Cannes in transition: French festival celebrates 70 years amid changes


Highlights

Technology and streaming services are changing the ways audiences experience movies.

Festival has allowed TV shows to premiere, and this year included a major virtual reality experience.

Awards will be handed out Sunday at the Palais.

Even though the Cannes Film Festival turned 70 this year, it seems to be wondering what its future holds.

Should it continue to add TV shows to its lineup, as it did this year with David Lynch’s “Twin Peaks” and Jane Campion’s “Top of the Lake: China Girl”?

Should it allow movies such as “Okja,” which is being distributed by Netflix, to compete for the top prize, the Palme d’Or, even though such movies might not even get released in regular theaters? Spanish director Pedro Almodovar, who’s the president of this year’s Cannes jury, thinks not, but others beg to differ, saying that technology is changing the way we view entertainment and that the festival must expand it if it’s to stay relevant.

And what about virtual reality? It’s not actually film. But this year, Oscar-winning director Alejandro G. Iñárritu and cinematographer Emmanuel Lubezki teamed up to create an installation about immigration, called “Carne y Arena,” and it got in the festival’s official selection.

Who knows what will happen? But Cannes can celebrate its 70th with one of the strongest lineups in years — even if there were no major studio projects like “Up” or “Mad Max: Fury Road” getting the Cannes stamp of approval.

Instead, Cannes returned to its traditional emphasis on arthouse and European fare, with early favorites for the Palme d’Or being American director Todd Haynes’ “Wonderstruck,” Russian director Andrey Zvyagintsev’s “Loveless,” Swedish director Ruben Ostlund’s “The Square” and German director Michael Haneke’s extremely dark and ironically titled “Happy End.”

If Haneke wins, he’ll become the first director to win three Palme awards, and plenty of critics in Cannes think that’s possible, especially in an era when France is politically fortifying its alliance with Germany and the rest of the European Union. Then again, the Cannes jury that awards such prizes is always unpredictable.
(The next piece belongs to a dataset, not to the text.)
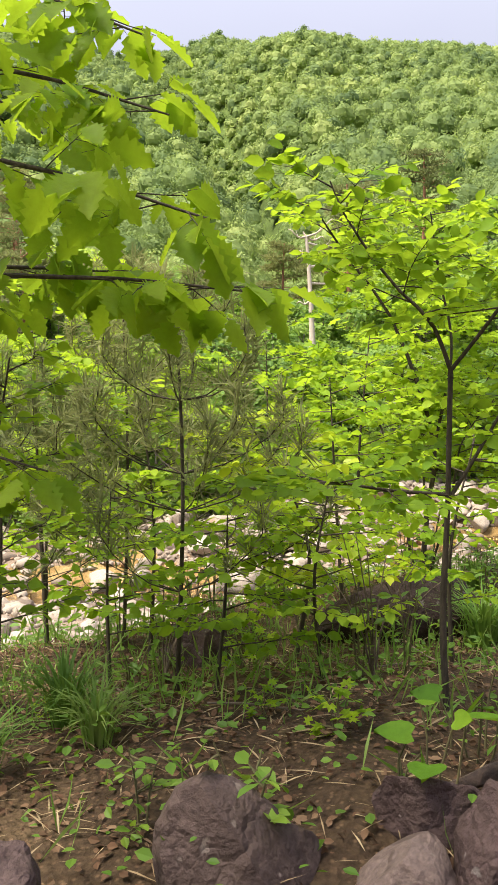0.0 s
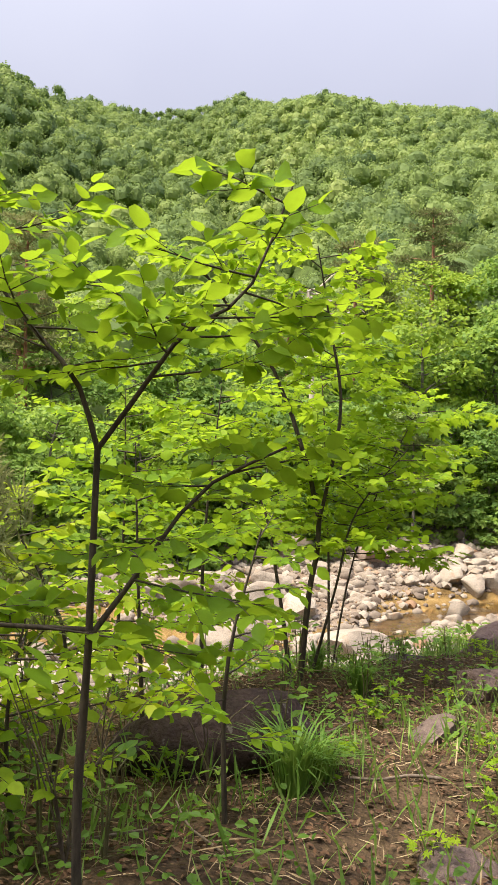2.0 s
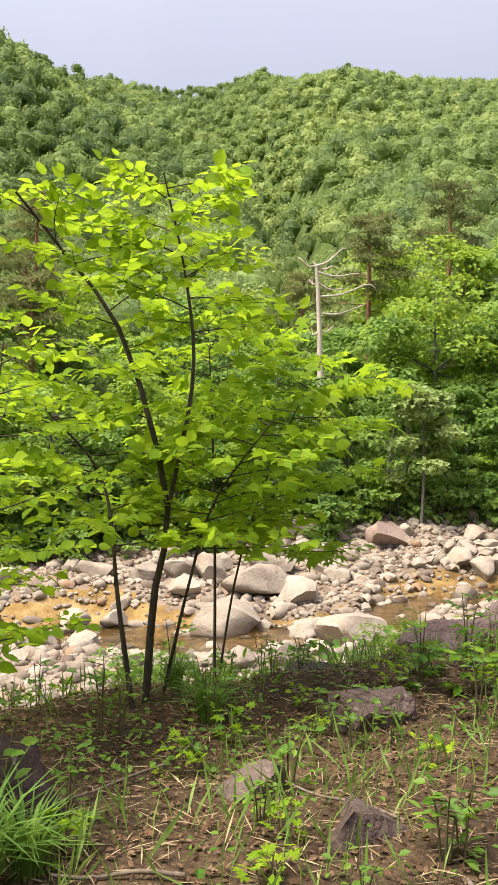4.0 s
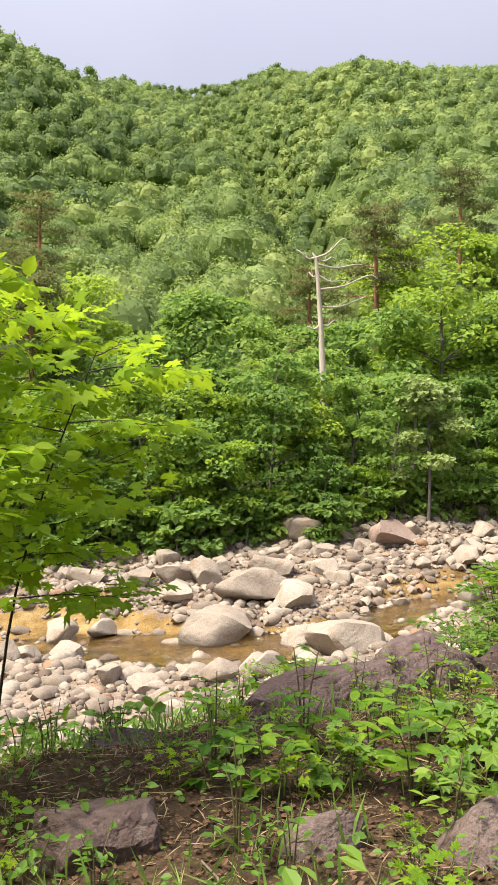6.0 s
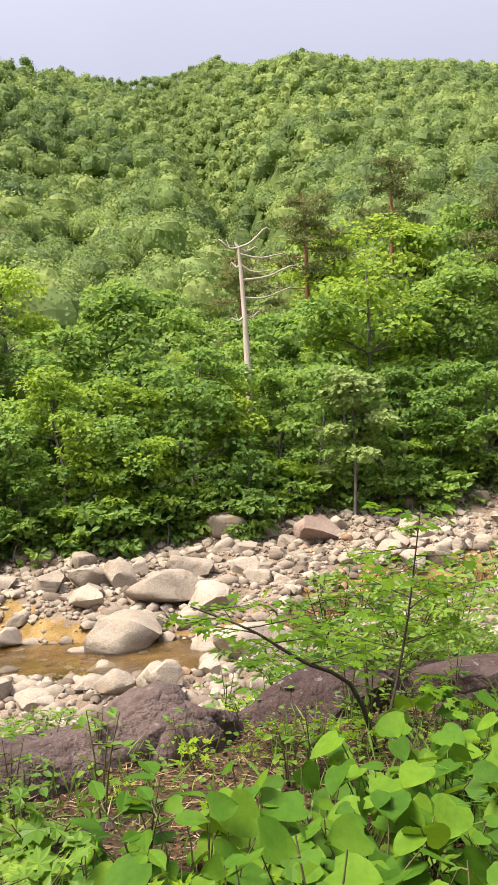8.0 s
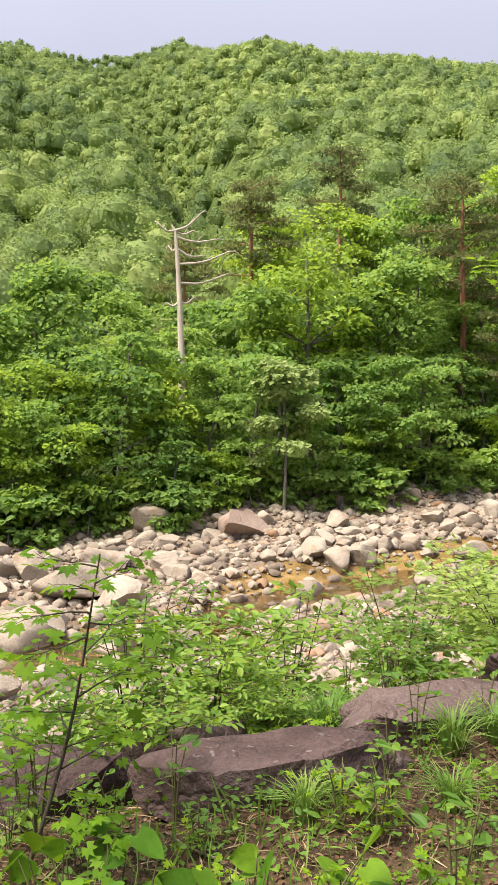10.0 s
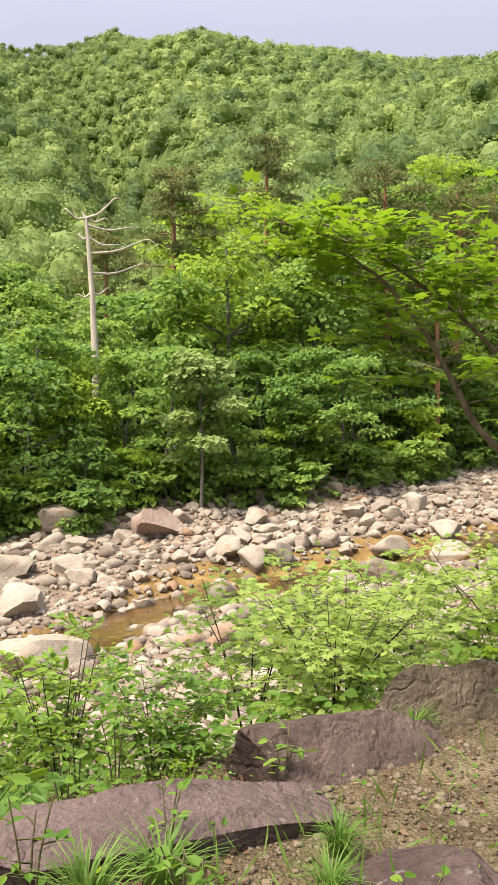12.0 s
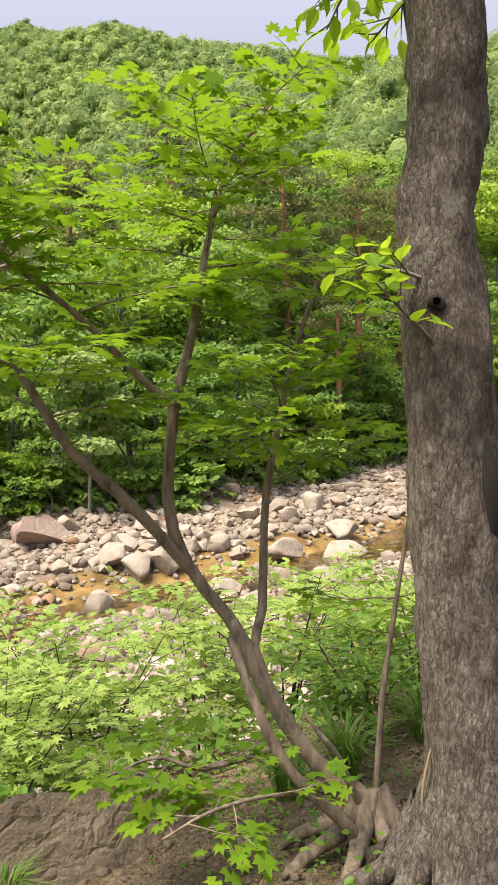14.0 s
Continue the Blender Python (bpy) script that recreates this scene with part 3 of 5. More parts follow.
protos = []
for i, (h, w, lay, leaf_mat) in enumerate([(6.5, 2.3, False, M_LEAF_BANK), (8.0, 2.7, False, M_LEAF_DEEP), (5.2, 2.3, True, M_LEAF_BANK), (7.0, 2.6, True, M_LEAF_DEEP), (9, 3.0, False, M_LEAF_SUNNY),
                                           (4.2, 2.1, True, M_LEAF_SUNNY), (5.8, 2.0, False, M_LEAF_DEEP), (8, 2.6, True, M_LEAF_BANK), (9.5, 2.6, False, M_LEAF_BANK), (7.5, 2.8, False, M_LEAF_SUNNY)]):
    wd, fo = bank_tree_meshes(100 + i, h, w, 2500 if lay else 3400, .05 + h * .009, lay, .05 if h < 7.2 else .2)
    shade = {"bank_foliage": "mid-green", "deep_foliage": "deep green", "sunny_foliage": "yellow-green"}[leaf_mat.name]
    protos.append(plant("broadleaf_tree", wd, fo, M_BARK_GREY, leaf_mat, shade + (" broadleaf tree with layered sprays on the far bank" if lay else " broadleaf tree crowding the far stream bank"), "tree", "far bank trees"))
brng = np.random.default_rng(77)
spots = []
for row, (off, step) in enumerate([(2.6, 2.1), (5.5, 2.9), (9.5, 3.4), (14.5, 3.8), (20.5, 4.4), (28, 5.0)]):
    x = -24.0 - row * 3
    while x < 36 + row * 4:
        spots.append((x + brng.normal(0, .6), off + brng.normal(0, .9), row))
        x += step * brng.uniform(.75, 1.25)
for i, (x, off, row) in enumerate(spots):
    y = float(far_foot(x)) + off
    z = float(ground_z(x, y))
    j = int(brng.choice([2, 2, 3, 6, 5])) if row == 0 else int(brng.integers(0, 10))
    s = brng.uniform(.8, 1.1) if row < 2 else brng.uniform(1.0, 1.5)
    if abs(x - 4.5) < 2.6 and row < 3:
        s *= .78
    m = pose(x, y, z, brng.normal(0, 2), brng.normal(0, 2), brng.uniform(0, 360)) @ Matrix.Scale(s, 4)
    if row < 2 and abs(x - 9.2) < 1.5:
        continue
    copy_thing(protos[j], m)
for p in protos:
    for o in (*p.children_recursive, p):
        bpy.data.objects.remove(o)


# ---- pines and the dead snag across the stream ----
def pine_meshes(seed, height, width, bare=.45, stem=.2):
    """A red pine: tall reddish bole, crooked level limbs, flat pads of needles."""
    g = np.random.default_rng(seed)
    pts = smooth_line([(0, 0, -.6), (g.normal(0, .15), g.normal(0, .15), height * .4), (g.normal(0, .25), 0, height * .75), (g.normal(0, .3), 0, height)], 14)
    pieces = [tube(pts, [stem, stem * .75, stem * .2], 8, .08, seed)]
    pos, out = [], []
    for c in range(20):
        s = bare + (1 - bare) * c / 20
        base = pts[int(s * 12.9)] * (1 - (s * 12.9) % 1) + pts[min(13, int(s * 12.9) + 1)] * ((s * 12.9) % 1)
        a = c * 2.4 + g.normal(0, .3)
        reach = width * math.sqrt((1.06 - s) / (1.06 - bare)) * g.uniform(.5, 1.1) + .3
        tip = base + np.array([math.cos(a) * reach, math.sin(a) * reach, reach * g.uniform(-.05, .3)])
        line = smooth_line([base, (base + tip) / 2 + g.normal(0, .12, 3), tip], 6)
        pieces.append(tube(line, [stem * .22, stem * .05], 4))
        for q in range(5):
            at = line[2 + int(g.random() * 3.99)] + g.normal(0, .28, 3) * np.array([1, 1, .2])
            m = 36
            d = unit(g.normal(0, 1, (m, 3)) + np.array([0, 0, .5]))
            pos.append(at + d * g.uniform(.1, .62, (m, 1)) * np.array([1.4, 1.4, .16]))
            out.append(d)
    pos, out = np.concatenate(pos), np.concatenate(out)
    up = np.array([0, -.3, 1.0]) + g.normal(0, .4, pos.shape)
    return joined(pieces), leaves(CARD, pos, out, up, g.uniform(.26, .5, len(pos)), .5)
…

Haynes’ film deals with two deaf kids, one in the 1920s and another in the 1970s, who go to New York alone in search of family. And while the kids are newcomers, you’ll immediately recognize one woman in a dual role: Julianne Moore.

Most critics thought “Loveless,” which screened early, was an early front-runner to be the most bleak film at the festival, with its theme of self-centered parents who offer no love to their son, who eventually disappears in despair.

But no one was quite prepared for Haneke’s “Happy End,” which is possibly one of the meanest movies ever made. And when it comes to mean, Haneke is the master. He does it well.

Then there was the quirky “The Square,” which deftly mocked the modern art world by focusing on a museum curator whose world begins to crumble around him.

Several high-profile projects, such as Sofia Coppola’s “The Beguiled” and Roman Polanski’s “Based on a True Story,” were screening late in the festival and weren’t seen by press time.

Oddly enough, some of this year’s best movies weren’t even screening in the Palme competition. Instead, they were in Un Certain Regard, a prestigious but lesser section of films, at least according to festival programmers.

Fans of last year’s western “Hell or High Water” will be pleased to know that Taylor Sheridan, that movie’s screenwriter, is back as writer/director of “Wind River,” a compelling crime drama about a murder on the Wind River reservation in Wyoming.

Jeremy Renner stars as a U.S. Fish and Wildlife officer who helps an FBI agent, played by Elizabeth Olsen, solve the murder of a young Native American woman.

Unlike much of the high-profile Cannes films, “Wind River” has a tight, traditional script with snappy dialogue and no wasted moments or words.

Two other top films were Iranian director Mohammad Raoulof’s “A Man of Integrity,” which tracked venal corruption in a village that threatens the livelihood of a fish farmer, and Tunisian director Kaouther Ben Hania’s “Beauty and the Dogs,” which deals with a young woman’s quest for justice after being raped by police.

As with any year in Cannes, some films didn’t impress many critics. Serious fans of Jean-Luc Godard expressed problems with “Redoubtable,” the biographical movie about the iconic French New Wave director from Michel Hazanavicius (“The Artist”). But South Korea’s Hong Sangsoo’s “The Day After,” which dealt with a businessman’s romantic troubles, caused lots of walkouts and seemed destined to compete for the bottom prize.

And there’s no way to know where Yorgos Lanthimos’ bizarre “The Killing of a Sacred Deer” will be viewed by the jury. Like the director’s “The Lobster,” it’s tonally masterful but extremely weird, and it’s bound to divide U.S. audiences. Colin Farrell and Nicole Kidman stars as parents of two children who start having paralysis and appear to be headed toward death, apparently because Farrell, who plays a doctor, once screwed up a surgery that led to a man’s death.

The awards will be handed out Sunday, with the annual pomp and circumstance at the Palais.